‘Nxasana offered R7m to step down’

Mmusi Maimane has reacted in disappointment to a decision by National Prosecuting Authority (NPA) boss.

FILE: NPA spokesperson Mxolisi Nxasana. Picture: Sebabatso Mosamo/EWN

JOHANNESBURG - Democratic Alliance (DA) leader Mmusi Maimane says South Africans should not be pressurised or intimidated into leaving their positions.

Maimane has reacted in disappointment to a decision by National Prosecuting Authority (NPA) boss Mxolisi Nxasana to step down as the country's prosecutions head.

There is speculation that Zuma offered Nxasana him a settlement agreement of close to R7 million to step down as the country's prosecutions head.

Nxasana was faced with a possible suspension pending an investigation into his ability to hold office but investigations were abruptly dropped earlier this month.

"It's deeply disappointing, we need more South Africans who will stand up even under immense pressure. We must have an administration that is free of any intimidation so that it can do its job, we would like to get a full explanation as to why he departed."

Meanwhile, The Hawks said it has not collected enough evidence to open a formal case against former (NPA) Prosecutor and Democratic Alliance (DA) MP Glynnis Breytenbach.

The investigative unit has appointed a task team to look into allegations that Breytanbach abused her powers while she was prosecutor before her suspension in 2012.

She has been accused of manipulating legal processes to ensure that false charges were brought against a competitor in a tender process.

Spokesperson for the Hawks Hangwani Mulaudzi said, "The investigation is still an inquiry after we received representation from sources of alleged issues of defeating the ends of justice, racketeering and others.

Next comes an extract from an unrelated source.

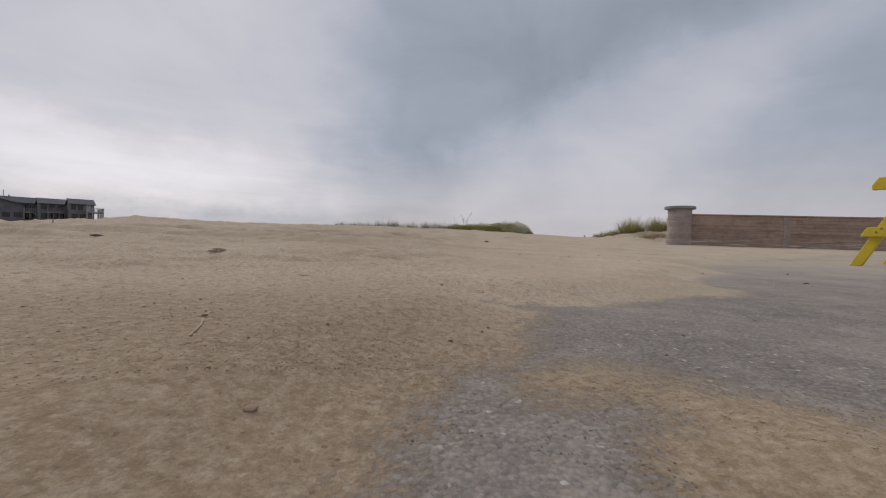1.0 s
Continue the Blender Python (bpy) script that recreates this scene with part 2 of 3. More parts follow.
def make_block_material(name, low, high, worn, bloom):
    """Weathered cast concrete with faint level bands, blotches, and lime bloom low down."""
    mat, n = material(name)
    at = n.add("ShaderNodeNewGeometry").outputs["Position"]
    up = n.add("ShaderNodeSeparateXYZ", {0: at}).outputs[2]
    flat = n.stretch(at, 0.9, 0.9, 7.0)
    own = n.add("ShaderNodeObjectInfo").outputs["Random"]
    band, stain, blotch, fine = n.noise(flat, 1.6, 6.0, 0.65, 0.5), n.noise(at, 1.1, 7.0, 0.65, 0.4), n.noise(at, 5.5, 6.0, 0.65), n.noise(at, 45.0, 5.0, 0.7)
    c = n.mix(n.ramp(stain, 0.32, 0.68), rgb(*low), rgb(*high))
    c = n.mix(n.ramp(own, 0.0, 1.0, 0.0, 0.40), c, rgb(*[v * 0.75 for v in low]))
    c = n.mix(n.ramp(blotch, 0.52, 0.72, 0.0, 0.55), c, rgb(*[v * 0.62 for v in low]))
    c = n.mix(n.ramp(blotch, 0.44, 0.28, 0.0, 0.40), c, rgb(*[min(1.0, v * 1.2) for v in high]))
    c = n.mix(n.ramp(band, 0.52, 0.66, 0.0, 0.55), c, rgb(*[v * 0.6 for v in low]))
    c = n.mix(n.ramp(n.noise(flat, 2.6, 5.0, 0.7), 0.64, 0.76, 0.0, 0.45), c, rgb(*worn))
    lime = n.m("MULTIPLY", n.ramp(n.noise(n.stretch(at, 0.5, 0.5, 16.0), 2.0, 4.0, 0.6), 0.52, 0.64), n.ramp(up, 0.55, 0.28, 0.0, bloom))
    c = n.mix(lime, c, rgb(0.62, 0.57, 0.52))
    c = n.mix(n.ramp(fine, 0.4, 0.8, 0.0, 0.4), c, rgb(*[v * 0.6 for v in low]))
    finish(n, c, 0.93, n.m("ADD", fine, n.m("ADD", n.m("MULTIPLY", band, 1.2), n.m("MULTIPLY", blotch, 1.2))), 0.014, 0.8, 0.0, 0.15)
    return mat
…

"We are still busy trying to connect all the allegations and once we receive enough evidence we will open a formal docket."


Advocate Nazeer Cassim says the Presidency must explain to the country why the inquiry into Nxasana was called off at the last minute.

He says the inference is that it is likely a deal was struck between Nxasana and the Presidency at the 11th hour.

Zuma commissioned the inquiry in February after it emerged last year that Nxasana had allegedly failed to disclose that he had previous brushes with the law.

Cassim announced this morning at the start of the public hearings that he received an early morning call telling him to cancel the probe.

He says he would have liked the Presidency to be more responsive in explaining why the inquiry was cancelled.

"It's a public announcement to say I'm establishing a commission of inquiry. If that commission is for any reason terminated without the inquiry having taken place, then clearly there is an onus on the president to clarify the decision."

Cassim met with lawyers for both sides on Saturday to raise issues central to the inquiry.

He suspects they went back to their principles and found a way to strike an agreement to avoid that hearing the inquiry is going ahead.

Meanwhile, the presidency says they are still in talks but has provided no explanation as to the exact reason why the inquiry was called off at the last minute.

Constitutional law expert Shadrack Gutto has warned against yet another golden-handshake for a top public official.

"They are going to pay and our taxes are going to rise because people do not meet proper divisions on who is proper and fit to hold such an important institution in society."

Opposition parties Congress of the People and the DA have asked for a clear explanation as to why the inquiry was stopped.

Gutto said Zuma is probably negotiating a deal to avoid an embarrassing public inquiry.

"The inquiry will do a lot of damage, damage in the sense that it will bring out the truth about the process of appointment of people in such provisions."